→ **What the exercise asks**:
Please retype the records below exactly, leaving out any pictures.

====== Data provided ======

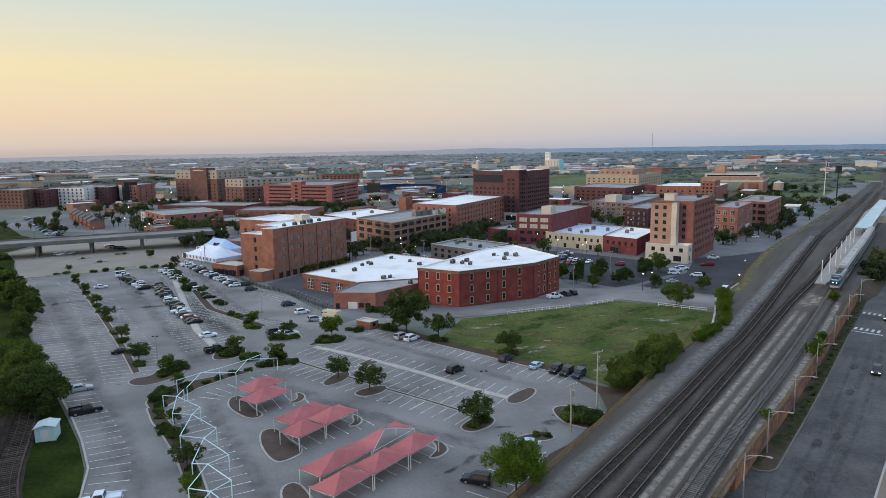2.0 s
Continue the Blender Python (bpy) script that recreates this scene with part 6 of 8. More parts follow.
island([(-46.8, 143.4), (-44.8, 142.4), (-38, 145), (-37, 148), (-39, 150.4), (-44.6, 149.4)])
island(blob(-49.6, 150.4, 1.9, 1.5, 20))
island(band(MID1, 0.95, -0.95), PALE_CONCRETE, "pale kerbed strip between parking rows")
island([(-23.9, 144.2), (-21, 148), (-18.9, 145.6), (-21.9, 141.4)], MULCH, "small kerbed tree pit, empty, in the pale strip")
island([(7.9, 126.8), (10.8, 130.4), (13.3, 132.6), (15.2, 131.4), (13.9, 127.6), (10.3, 123.2), (7.4, 123.6)], MULCH)
island(band(MID2, 0.6, -0.6), SOIL, "narrow kerbed strip between parking rows")
island([(-30.4, 132.2), (-28.8, 129.9), (-25.3, 133.4), (-24.3, 137.4), (-25.8, 140.2), (-28.8, 137)], MULCH)
island([(-23.2, 126.4), (-21.8, 124.2), (-19, 124.4), (-16, 128), (-16.4, 131), (-19.8, 130)], MULCH)
island([(-2.8, 111.8), (-1.6, 109.4), (1, 109.8), (4.4, 113.6), (4.6, 116.8), (1.2, 117.4)], MULCH)
island([(16.2, 121.8), (15.8, 117.8), (17.2, 113.6), (21.4, 110.4), (26, 110.2), (26.4, 117), (24.6, 120.4), (20.6, 122.4)])
island([(6.6, 107.2), (8.7, 109.4), (12.3, 110), (14.6, 108.4), (12.8, 106.4), (8.5, 106.8)])
island(band(PERG, 1.5, -1.5), MULCH, "planting strip with bushes beside the parking bays")
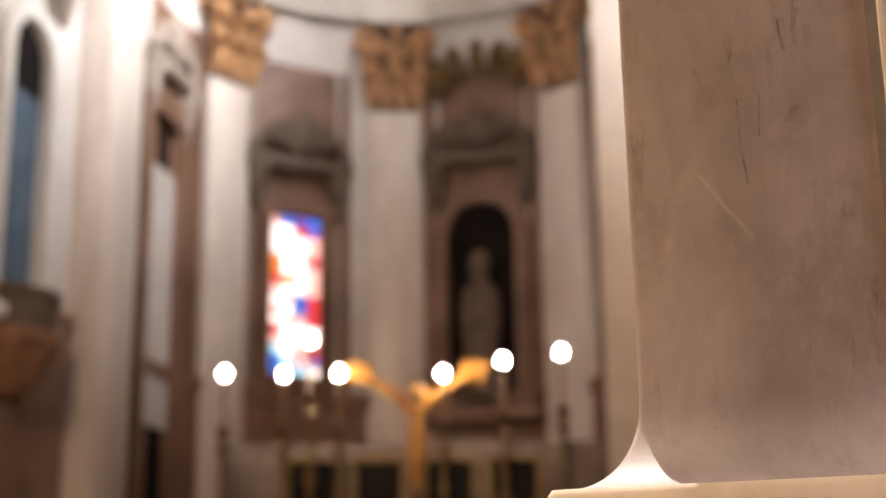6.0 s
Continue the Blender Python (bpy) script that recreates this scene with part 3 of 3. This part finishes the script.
for flip in (0, 1):
    for s0, a0, s1, a1 in ((-6.7, 20, -4.5, 54), (-3.45, 5, -4.55, 50), (-3.0, 5, -4.4, 52)):
        pts = []
        for k in range(13):
            q = k / 12
            ang = a0 + (a1 - a0) * q
            pts.append(barrel(180 - ang if flip else ang, s0 + (s1 - s0) * q))
        part("groin_edge", tube(pts, 0.15, 6), PALEOCHRE, groins)
    part("crease", tube([barrel(180 - a if flip else a, -4.5 + (a - 52) * 0.028) for a in range(52, 80, 3)], 0.07, 6), DARKMEDAL, groins)
for q in (-6.72, -2.62):
    part("grey_band", arch_band(q, RV - 0.1, RV + 0.05, -0.14, 0.14), GREYRIB, groins)

# painted medallion by the crown
def on_dome(bm, th, ph, lift, name, material, parent, label=""):
    o = part(name, bm, material, parent, label)
    p = dome_point(radians(th), radians(ph), RV, lift)
    z = (Vector((0, 0, ZS)) - p).normalized()
    x = Vector((1, 0, 0))
    y = z.cross(x).normalized()
    x = y.cross(z)
    o.matrix_parent_inverse = Matrix()
    o.matrix_basis = Matrix(((x.x, y.x, z.x, p.x), (x.y, y.y, z.y, p.y), (x.z, y.z, z.z, p.z), (0, 0, 0, 1)))
    return o


crown = empty("crown_painting", PRES, label="bright painted medallion in a gilded frame on the half dome", category="fresco")
def bell_plan(r, k=36):
    """A round plan with a flattened foot."""
    pts = []
    for i in range(k):
        ang = 2 * math.pi * i / k
        pts.append((r * math.cos(ang), max(r * 0.92 * math.sin(ang), -r * 0.72)))
    return pts


def plan_ring(inner, outer, z):
    bm = bmesh.new()
    L = [[bm.verts.new((x, y, h)) for x, y in pts] for pts, h in ((inner, 0.0), (inner, z), (outer, z), (outer, 0.0))]
    n = len(inner)
    for a, b in zip(L, L[1:] + L[:1]):
        for i in range(n):
            bm.faces.new((a[i], a[(i + 1) % n], b[(i + 1) % n], b[i]))
    bmesh.ops.recalc_face_normals(bm, faces=bm.faces)
    return bm


def plan_disc(pts, z0, z1):
    bm = bmesh.new()
    lo, hi = [[bm.verts.new((x, y, z)) for x, y in pts] for z in (z0, z1)]
    bm.faces.new(hi)
    bm.faces.new(lo[::-1])
    n = len(pts)
    for i in range(n):
        bm.faces.new((lo[i], lo[(i + 1) % n], hi[(i + 1) % n], hi[i]))
    bmesh.ops.recalc_face_normals(bm, faces=bm.faces)
    return bm


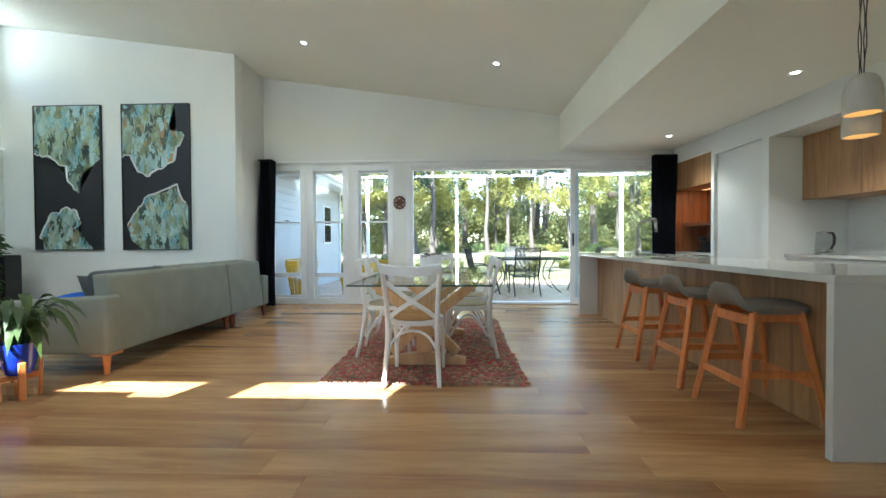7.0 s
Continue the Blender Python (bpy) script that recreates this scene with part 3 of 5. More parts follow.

======

→ **Reply to the exercise**:
2.0 s
Continue the Blender Python (bpy) script that recreates this scene with part 6 of 8. More parts follow.
island([(-46.8, 143.4), (-44.8, 142.4), (-38, 145), (-37, 148), (-39, 150.4), (-44.6, 149.4)])
island(blob(-49.6, 150.4, 1.9, 1.5, 20))
island(band(MID1, 0.95, -0.95), PALE_CONCRETE, "pale kerbed strip between parking rows")
island([(-23.9, 144.2), (-21, 148), (-18.9, 145.6), (-21.9, 141.4)], MULCH, "small kerbed tree pit, empty, in the pale strip")
island([(7.9, 126.8), (10.8, 130.4), (13.3, 132.6), (15.2, 131.4), (13.9, 127.6), (10.3, 123.2), (7.4, 123.6)], MULCH)
island(band(MID2, 0.6, -0.6), SOIL, "narrow kerbed strip between parking rows")
island([(-30.4, 132.2), (-28.8, 129.9), (-25.3, 133.4), (-24.3, 137.4), (-25.8, 140.2), (-28.8, 137)], MULCH)
island([(-23.2, 126.4), (-21.8, 124.2), (-19, 124.4), (-16, 128), (-16.4, 131), (-19.8, 130)], MULCH)
island([(-2.8, 111.8), (-1.6, 109.4), (1, 109.8), (4.4, 113.6), (4.6, 116.8), (1.2, 117.4)], MULCH)
island([(16.2, 121.8), (15.8, 117.8), (17.2, 113.6), (21.4, 110.4), (26, 110.2), (26.4, 117), (24.6, 120.4), (20.6, 122.4)])
island([(6.6, 107.2), (8.7, 109.4), (12.3, 110), (14.6, 108.4), (12.8, 106.4), (8.5, 106.8)])
island(band(PERG, 1.5, -1.5), MULCH, "planting strip with bushes beside the parking bays")
6.0 s
Continue the Blender Python (bpy) script that recreates this scene with part 3 of 3. This part finishes the script.
for flip in (0, 1):
    for s0, a0, s1, a1 in ((-6.7, 20, -4.5, 54), (-3.45, 5, -4.55, 50), (-3.0, 5, -4.4, 52)):
        pts = []
        for k in range(13):
            q = k / 12
            ang = a0 + (a1 - a0) * q
            pts.append(barrel(180 - ang if flip else ang, s0 + (s1 - s0) * q))
        part("groin_edge", tube(pts, 0.15, 6), PALEOCHRE, groins)
    part("crease", tube([barrel(180 - a if flip else a, -4.5 + (a - 52) * 0.028) for a in range(52, 80, 3)], 0.07, 6), DARKMEDAL, groins)
for q in (-6.72, -2.62):
    part("grey_band", arch_band(q, RV - 0.1, RV + 0.05, -0.14, 0.14), GREYRIB, groins)

# painted medallion by the crown
def on_dome(bm, th, ph, lift, name, material, parent, label=""):
    o = part(name, bm, material, parent, label)
    p = dome_point(radians(th), radians(ph), RV, lift)
    z = (Vector((0, 0, ZS)) - p).normalized()
    x = Vector((1, 0, 0))
    y = z.cross(x).normalized()
    x = y.cross(z)
    o.matrix_parent_inverse = Matrix()
    o.matrix_basis = Matrix(((x.x, y.x, z.x, p.x), (x.y, y.y, z.y, p.y), (x.z, y.z, z.z, p.z), (0, 0, 0, 1)))
    return o


crown = empty("crown_painting", PRES, label="bright painted medallion in a gilded frame on the half dome", category="fresco")
def bell_plan(r, k=36):
    """A round plan with a flattened foot."""
    pts = []
    for i in range(k):
        ang = 2 * math.pi * i / k
        pts.append((r * math.cos(ang), max(r * 0.92 * math.sin(ang), -r * 0.72)))
    return pts


def plan_ring(inner, outer, z):
    bm = bmesh.new()
    L = [[bm.verts.new((x, y, h)) for x, y in pts] for pts, h in ((inner, 0.0), (inner, z), (outer, z), (outer, 0.0))]
    n = len(inner)
    for a, b in zip(L, L[1:] + L[:1]):
        for i in range(n):
            bm.faces.new((a[i], a[(i + 1) % n], b[(i + 1) % n], b[i]))
    bmesh.ops.recalc_face_normals(bm, faces=bm.faces)
    return bm


def plan_disc(pts, z0, z1):
    bm = bmesh.new()
    lo, hi = [[bm.verts.new((x, y, z)) for x, y in pts] for z in (z0, z1)]
    bm.faces.new(hi)
    bm.faces.new(lo[::-1])
    n = len(pts)
    for i in range(n):
        bm.faces.new((lo[i], lo[(i + 1) % n], hi[(i + 1) % n], hi[i]))
    bmesh.ops.recalc_face_normals(bm, faces=bm.faces)
    return bm


7.0 s
Continue the Blender Python (bpy) script that recreates this scene with part 3 of 5. More parts follow.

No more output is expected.